◆ Supplied information ◆
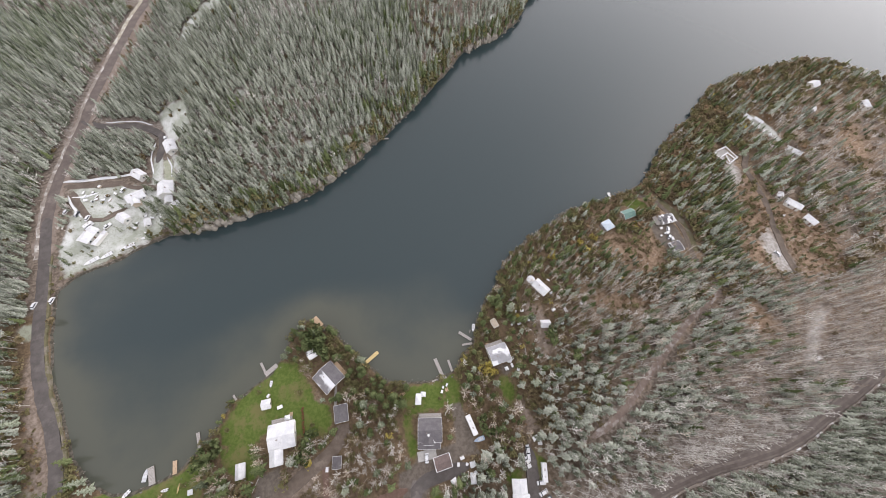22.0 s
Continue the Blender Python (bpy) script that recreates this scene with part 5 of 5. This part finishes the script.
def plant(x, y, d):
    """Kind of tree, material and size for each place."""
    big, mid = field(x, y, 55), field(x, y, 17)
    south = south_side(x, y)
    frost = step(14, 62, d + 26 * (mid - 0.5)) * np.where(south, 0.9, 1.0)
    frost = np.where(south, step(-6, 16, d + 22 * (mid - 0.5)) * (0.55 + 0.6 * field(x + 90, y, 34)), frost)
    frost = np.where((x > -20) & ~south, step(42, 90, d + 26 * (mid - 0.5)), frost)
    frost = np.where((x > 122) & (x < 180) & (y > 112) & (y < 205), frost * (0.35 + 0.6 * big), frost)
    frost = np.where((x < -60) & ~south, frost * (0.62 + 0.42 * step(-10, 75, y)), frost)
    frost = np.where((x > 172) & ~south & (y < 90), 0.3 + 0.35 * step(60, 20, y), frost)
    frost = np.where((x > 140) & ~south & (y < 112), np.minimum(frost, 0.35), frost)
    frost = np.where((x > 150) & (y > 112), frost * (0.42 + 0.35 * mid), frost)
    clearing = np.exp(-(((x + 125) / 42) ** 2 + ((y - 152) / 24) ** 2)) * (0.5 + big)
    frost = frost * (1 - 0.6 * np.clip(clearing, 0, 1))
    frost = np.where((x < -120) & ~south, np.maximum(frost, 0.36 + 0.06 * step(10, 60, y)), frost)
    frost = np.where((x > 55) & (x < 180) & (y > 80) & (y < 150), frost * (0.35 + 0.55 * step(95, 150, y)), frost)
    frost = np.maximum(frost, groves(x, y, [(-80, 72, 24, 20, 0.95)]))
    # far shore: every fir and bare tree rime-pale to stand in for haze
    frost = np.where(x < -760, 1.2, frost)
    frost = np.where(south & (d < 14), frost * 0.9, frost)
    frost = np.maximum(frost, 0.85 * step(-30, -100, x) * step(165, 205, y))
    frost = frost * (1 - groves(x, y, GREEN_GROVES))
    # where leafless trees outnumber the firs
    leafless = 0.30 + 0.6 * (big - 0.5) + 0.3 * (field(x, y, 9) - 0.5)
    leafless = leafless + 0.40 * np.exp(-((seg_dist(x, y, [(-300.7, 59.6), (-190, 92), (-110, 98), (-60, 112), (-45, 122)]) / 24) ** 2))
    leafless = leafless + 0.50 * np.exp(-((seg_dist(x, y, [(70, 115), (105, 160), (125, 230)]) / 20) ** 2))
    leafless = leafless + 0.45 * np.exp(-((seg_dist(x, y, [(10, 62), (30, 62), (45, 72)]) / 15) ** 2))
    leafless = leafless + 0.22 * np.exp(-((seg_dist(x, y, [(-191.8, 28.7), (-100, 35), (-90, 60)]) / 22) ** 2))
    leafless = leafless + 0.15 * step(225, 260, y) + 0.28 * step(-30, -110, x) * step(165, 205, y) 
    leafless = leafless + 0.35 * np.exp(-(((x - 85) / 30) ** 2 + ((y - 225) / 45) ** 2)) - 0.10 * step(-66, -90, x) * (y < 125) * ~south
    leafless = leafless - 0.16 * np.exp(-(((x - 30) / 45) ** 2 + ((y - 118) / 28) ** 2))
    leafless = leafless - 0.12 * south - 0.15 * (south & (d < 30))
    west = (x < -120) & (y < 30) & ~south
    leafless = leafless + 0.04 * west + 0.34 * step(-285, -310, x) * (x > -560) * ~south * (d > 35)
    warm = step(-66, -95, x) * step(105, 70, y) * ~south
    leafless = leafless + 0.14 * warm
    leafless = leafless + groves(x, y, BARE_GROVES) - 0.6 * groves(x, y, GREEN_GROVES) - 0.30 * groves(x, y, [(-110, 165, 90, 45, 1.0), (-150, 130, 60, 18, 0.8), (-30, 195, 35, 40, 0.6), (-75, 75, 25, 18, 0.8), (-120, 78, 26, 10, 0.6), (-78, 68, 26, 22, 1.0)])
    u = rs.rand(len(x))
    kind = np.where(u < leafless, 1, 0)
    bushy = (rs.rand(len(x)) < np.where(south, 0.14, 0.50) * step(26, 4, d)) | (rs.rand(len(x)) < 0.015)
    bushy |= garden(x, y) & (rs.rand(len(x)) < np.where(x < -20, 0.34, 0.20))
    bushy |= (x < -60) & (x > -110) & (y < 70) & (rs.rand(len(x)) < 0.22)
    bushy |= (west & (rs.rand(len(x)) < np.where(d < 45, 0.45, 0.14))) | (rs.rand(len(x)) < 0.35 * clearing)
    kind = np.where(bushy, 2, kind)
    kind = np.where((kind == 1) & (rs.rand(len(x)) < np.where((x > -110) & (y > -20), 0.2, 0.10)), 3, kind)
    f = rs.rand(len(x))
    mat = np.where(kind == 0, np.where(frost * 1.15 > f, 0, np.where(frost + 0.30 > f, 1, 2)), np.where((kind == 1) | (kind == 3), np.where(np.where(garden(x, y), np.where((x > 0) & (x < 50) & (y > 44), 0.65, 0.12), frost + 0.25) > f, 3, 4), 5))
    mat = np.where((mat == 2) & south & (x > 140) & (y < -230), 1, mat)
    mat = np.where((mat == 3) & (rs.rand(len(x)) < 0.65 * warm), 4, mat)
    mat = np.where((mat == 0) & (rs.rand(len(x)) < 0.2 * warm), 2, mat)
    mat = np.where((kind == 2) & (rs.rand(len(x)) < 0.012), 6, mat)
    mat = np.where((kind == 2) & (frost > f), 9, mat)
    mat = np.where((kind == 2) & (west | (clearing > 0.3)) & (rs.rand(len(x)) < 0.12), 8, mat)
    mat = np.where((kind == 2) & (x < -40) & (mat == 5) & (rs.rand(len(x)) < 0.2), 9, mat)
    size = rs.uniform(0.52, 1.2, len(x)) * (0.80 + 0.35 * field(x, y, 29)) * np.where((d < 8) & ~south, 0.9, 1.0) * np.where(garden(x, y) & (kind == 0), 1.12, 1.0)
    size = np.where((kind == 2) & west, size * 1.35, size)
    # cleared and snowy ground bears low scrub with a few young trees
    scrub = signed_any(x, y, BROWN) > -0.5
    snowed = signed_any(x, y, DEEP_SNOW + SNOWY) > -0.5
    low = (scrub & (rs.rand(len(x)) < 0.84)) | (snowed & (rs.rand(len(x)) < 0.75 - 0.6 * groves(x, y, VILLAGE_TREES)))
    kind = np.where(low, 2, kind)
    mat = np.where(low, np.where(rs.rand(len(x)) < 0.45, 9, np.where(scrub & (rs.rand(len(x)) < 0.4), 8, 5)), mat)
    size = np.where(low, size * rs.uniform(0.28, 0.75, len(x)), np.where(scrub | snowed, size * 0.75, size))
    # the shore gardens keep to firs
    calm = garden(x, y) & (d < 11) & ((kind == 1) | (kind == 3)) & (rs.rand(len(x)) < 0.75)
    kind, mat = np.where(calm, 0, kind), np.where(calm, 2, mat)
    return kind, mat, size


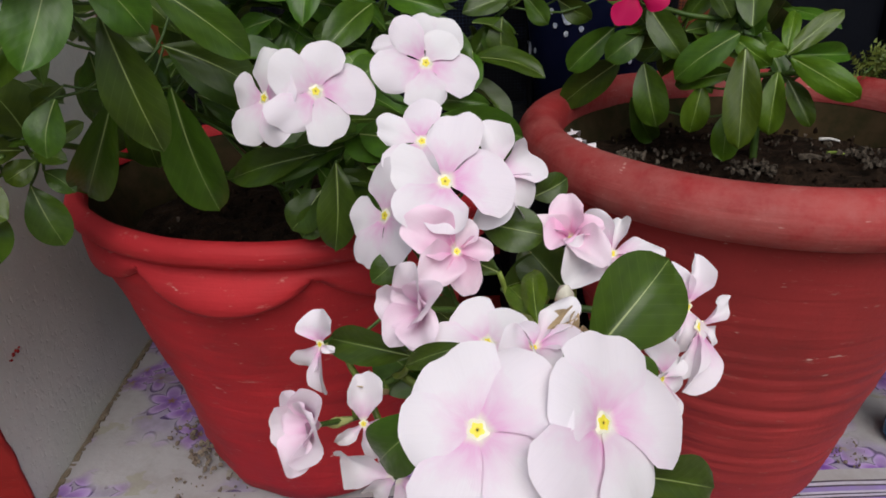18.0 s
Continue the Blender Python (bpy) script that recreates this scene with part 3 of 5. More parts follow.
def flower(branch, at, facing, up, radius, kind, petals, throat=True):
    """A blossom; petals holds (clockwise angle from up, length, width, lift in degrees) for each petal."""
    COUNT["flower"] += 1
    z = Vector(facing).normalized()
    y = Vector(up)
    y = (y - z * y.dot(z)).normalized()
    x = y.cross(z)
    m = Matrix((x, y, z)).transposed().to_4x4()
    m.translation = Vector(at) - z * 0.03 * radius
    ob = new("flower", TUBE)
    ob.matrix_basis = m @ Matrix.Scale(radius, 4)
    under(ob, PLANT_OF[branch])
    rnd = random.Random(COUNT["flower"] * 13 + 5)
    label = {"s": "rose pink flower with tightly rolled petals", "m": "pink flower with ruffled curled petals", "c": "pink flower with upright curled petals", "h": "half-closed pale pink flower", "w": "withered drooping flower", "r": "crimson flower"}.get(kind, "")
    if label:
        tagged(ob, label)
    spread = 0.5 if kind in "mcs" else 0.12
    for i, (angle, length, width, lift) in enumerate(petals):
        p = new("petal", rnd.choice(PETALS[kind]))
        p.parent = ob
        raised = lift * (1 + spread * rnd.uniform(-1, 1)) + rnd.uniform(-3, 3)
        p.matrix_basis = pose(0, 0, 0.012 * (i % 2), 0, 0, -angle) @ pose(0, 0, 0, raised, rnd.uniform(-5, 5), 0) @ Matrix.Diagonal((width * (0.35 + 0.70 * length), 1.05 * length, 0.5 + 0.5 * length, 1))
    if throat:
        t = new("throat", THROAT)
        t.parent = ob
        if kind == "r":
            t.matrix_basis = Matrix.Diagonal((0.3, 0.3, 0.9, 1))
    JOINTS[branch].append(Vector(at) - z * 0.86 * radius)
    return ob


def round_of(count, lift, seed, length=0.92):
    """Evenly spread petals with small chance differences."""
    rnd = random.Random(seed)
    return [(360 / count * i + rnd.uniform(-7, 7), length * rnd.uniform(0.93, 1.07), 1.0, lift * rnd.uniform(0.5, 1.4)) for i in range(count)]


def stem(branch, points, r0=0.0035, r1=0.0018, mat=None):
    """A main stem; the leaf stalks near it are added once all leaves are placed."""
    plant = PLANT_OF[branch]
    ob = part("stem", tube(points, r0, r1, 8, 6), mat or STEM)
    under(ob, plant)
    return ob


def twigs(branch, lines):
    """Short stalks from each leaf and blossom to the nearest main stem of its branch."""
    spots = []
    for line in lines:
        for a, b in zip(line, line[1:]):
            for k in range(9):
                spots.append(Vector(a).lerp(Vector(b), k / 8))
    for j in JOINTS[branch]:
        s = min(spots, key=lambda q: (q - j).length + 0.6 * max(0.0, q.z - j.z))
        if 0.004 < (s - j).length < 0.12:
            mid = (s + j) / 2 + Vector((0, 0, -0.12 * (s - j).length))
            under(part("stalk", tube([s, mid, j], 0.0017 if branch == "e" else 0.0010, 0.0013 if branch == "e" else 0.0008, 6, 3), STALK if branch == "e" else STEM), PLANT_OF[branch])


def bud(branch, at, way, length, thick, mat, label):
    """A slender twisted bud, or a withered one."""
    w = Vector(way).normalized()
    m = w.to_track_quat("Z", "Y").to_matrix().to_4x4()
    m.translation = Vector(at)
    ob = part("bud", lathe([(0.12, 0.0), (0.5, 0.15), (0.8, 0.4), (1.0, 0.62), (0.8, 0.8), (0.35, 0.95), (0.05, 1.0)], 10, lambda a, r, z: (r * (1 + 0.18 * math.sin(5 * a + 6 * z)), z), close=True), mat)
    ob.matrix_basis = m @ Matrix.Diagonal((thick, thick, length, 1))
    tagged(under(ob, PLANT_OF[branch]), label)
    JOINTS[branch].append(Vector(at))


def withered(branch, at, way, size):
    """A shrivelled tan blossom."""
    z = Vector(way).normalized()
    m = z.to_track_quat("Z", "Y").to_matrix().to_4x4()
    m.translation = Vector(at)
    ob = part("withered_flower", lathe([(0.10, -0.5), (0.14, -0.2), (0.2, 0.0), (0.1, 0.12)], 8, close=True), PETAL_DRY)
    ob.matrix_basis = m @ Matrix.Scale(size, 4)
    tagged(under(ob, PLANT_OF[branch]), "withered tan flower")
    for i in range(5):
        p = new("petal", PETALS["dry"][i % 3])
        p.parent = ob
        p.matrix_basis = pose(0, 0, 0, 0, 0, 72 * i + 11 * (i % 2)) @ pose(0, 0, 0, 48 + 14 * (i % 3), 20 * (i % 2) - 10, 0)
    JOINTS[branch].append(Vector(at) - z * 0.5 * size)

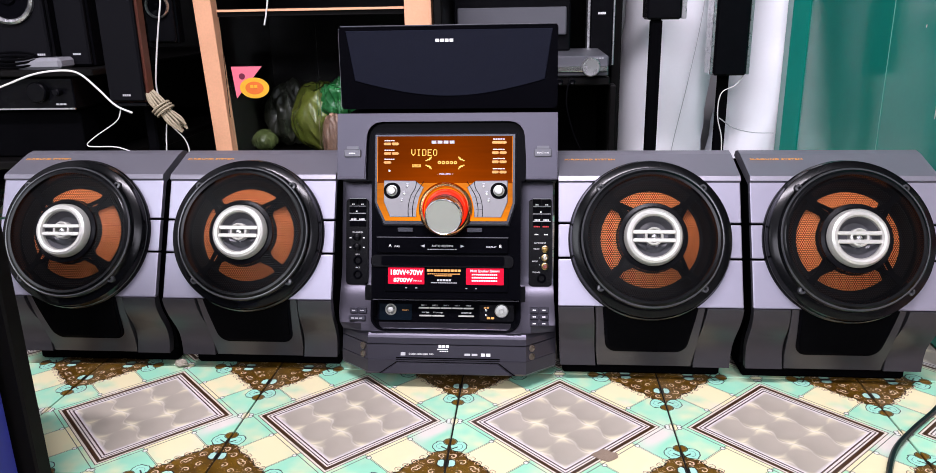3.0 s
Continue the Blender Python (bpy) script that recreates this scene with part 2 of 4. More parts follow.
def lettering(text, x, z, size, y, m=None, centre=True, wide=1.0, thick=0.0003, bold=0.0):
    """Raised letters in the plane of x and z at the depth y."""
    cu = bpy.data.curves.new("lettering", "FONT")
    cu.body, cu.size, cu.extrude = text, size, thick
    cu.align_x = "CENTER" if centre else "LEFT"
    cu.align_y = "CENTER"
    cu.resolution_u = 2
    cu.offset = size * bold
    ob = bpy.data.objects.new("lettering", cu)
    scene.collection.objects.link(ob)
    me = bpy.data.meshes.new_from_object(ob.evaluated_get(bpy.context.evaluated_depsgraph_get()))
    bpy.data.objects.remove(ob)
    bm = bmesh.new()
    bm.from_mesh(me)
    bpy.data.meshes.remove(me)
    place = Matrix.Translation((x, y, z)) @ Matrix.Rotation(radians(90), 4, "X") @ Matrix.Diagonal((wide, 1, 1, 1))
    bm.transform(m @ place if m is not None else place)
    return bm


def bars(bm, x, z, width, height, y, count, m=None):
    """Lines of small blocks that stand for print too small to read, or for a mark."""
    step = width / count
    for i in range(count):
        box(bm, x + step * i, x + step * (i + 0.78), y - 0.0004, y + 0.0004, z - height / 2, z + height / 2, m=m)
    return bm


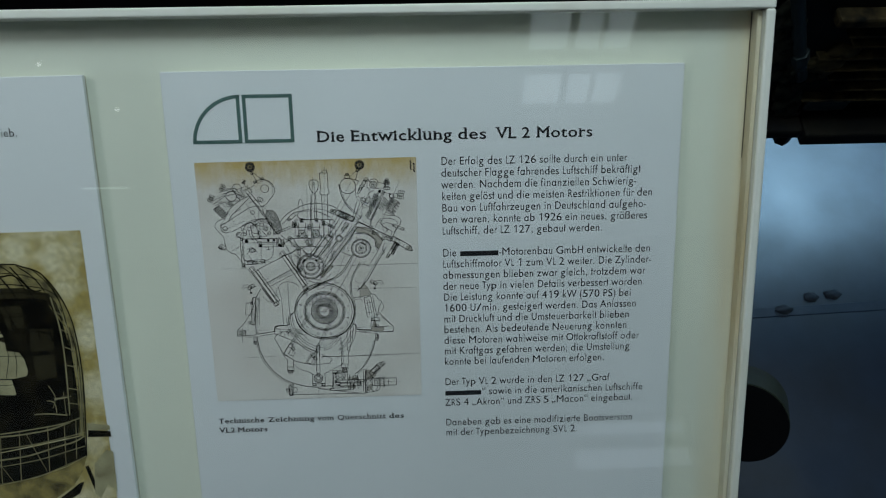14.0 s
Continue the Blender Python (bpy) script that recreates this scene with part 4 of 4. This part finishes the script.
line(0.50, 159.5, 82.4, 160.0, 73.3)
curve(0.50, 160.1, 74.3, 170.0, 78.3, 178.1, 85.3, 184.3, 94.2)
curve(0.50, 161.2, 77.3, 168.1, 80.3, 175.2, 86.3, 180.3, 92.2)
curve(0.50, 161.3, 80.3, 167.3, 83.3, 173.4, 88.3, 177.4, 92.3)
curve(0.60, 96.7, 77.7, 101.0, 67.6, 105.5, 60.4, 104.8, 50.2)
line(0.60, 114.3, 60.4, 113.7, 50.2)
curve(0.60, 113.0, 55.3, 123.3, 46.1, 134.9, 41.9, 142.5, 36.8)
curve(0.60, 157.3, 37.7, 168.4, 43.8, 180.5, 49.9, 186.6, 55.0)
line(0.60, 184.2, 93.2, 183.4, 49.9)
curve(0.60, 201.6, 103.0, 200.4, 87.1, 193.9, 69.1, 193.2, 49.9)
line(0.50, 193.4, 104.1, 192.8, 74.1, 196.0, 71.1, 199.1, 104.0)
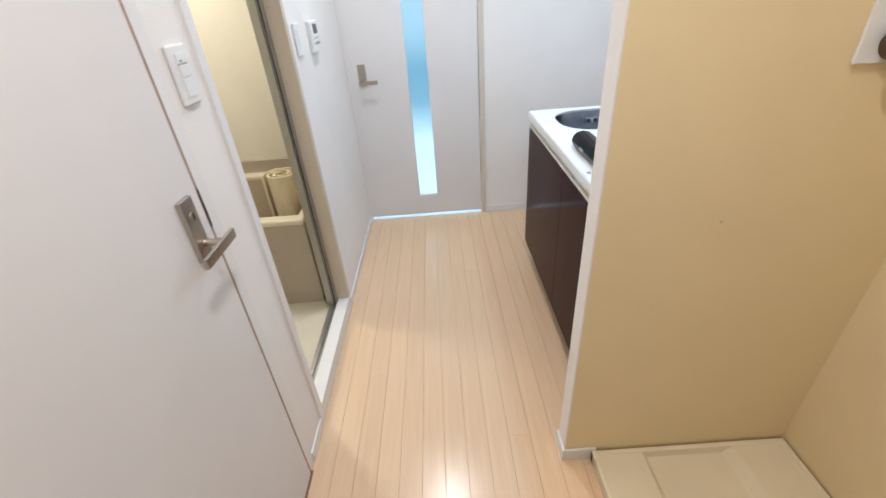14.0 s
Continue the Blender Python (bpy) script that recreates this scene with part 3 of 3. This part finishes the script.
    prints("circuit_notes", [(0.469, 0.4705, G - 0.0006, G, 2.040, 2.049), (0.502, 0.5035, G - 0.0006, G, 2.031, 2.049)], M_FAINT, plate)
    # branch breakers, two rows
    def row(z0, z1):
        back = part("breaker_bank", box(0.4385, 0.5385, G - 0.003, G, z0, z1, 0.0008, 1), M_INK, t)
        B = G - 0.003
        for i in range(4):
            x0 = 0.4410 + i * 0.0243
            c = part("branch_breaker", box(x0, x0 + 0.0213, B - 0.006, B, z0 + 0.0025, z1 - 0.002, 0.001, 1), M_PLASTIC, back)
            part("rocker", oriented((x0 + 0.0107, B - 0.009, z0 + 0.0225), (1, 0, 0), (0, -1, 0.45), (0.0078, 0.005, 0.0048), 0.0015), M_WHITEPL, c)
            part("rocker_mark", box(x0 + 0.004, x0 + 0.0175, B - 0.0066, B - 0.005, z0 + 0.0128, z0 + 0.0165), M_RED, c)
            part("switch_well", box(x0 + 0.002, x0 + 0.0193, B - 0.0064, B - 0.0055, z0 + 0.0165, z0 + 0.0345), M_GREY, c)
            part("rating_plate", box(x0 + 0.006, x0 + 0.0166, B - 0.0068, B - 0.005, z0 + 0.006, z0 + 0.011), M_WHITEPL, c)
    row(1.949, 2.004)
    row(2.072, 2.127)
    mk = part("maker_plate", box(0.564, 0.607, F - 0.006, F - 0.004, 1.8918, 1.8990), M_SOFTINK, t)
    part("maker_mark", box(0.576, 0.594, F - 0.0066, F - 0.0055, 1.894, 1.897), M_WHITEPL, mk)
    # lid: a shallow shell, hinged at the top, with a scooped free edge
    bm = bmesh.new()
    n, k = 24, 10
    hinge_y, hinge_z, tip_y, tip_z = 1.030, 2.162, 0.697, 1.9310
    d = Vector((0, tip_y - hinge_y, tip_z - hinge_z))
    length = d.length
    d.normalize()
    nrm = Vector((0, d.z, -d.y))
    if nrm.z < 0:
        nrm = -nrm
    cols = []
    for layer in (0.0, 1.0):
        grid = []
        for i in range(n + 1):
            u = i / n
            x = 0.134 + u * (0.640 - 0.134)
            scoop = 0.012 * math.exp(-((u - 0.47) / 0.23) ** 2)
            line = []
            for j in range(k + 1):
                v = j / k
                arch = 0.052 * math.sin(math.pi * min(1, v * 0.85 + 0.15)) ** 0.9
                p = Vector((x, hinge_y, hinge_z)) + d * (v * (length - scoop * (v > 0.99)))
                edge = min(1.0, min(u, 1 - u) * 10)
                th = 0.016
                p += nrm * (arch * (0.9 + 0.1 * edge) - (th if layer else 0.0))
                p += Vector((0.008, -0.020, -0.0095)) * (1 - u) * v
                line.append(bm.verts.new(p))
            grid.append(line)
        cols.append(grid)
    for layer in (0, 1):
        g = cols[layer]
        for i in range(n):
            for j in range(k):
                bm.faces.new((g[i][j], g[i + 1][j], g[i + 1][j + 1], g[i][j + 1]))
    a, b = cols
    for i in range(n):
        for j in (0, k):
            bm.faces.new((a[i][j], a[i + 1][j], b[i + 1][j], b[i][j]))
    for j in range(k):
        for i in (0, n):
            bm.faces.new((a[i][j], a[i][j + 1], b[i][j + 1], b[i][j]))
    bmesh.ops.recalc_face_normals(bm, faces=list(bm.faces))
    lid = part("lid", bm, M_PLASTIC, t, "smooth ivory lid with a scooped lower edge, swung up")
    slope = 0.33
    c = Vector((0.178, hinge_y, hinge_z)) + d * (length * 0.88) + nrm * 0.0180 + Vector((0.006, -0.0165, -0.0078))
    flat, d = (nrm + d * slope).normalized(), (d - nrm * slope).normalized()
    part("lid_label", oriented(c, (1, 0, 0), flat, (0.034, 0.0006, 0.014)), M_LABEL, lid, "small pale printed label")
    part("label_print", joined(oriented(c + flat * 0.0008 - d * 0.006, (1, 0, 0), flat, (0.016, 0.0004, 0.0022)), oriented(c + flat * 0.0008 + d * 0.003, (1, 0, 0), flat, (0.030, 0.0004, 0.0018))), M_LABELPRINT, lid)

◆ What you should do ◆
Identify each line holding the string "finishes", and copy it out.

◆ Response for this exercise ◆
Continue the Blender Python (bpy) script that recreates this scene with part 5 of 5. This part finishes the script.
Continue the Blender Python (bpy) script that recreates this scene with part 4 of 4. This part finishes the script.
Continue the Blender Python (bpy) script that recreates this scene with part 3 of 3. This part finishes the script.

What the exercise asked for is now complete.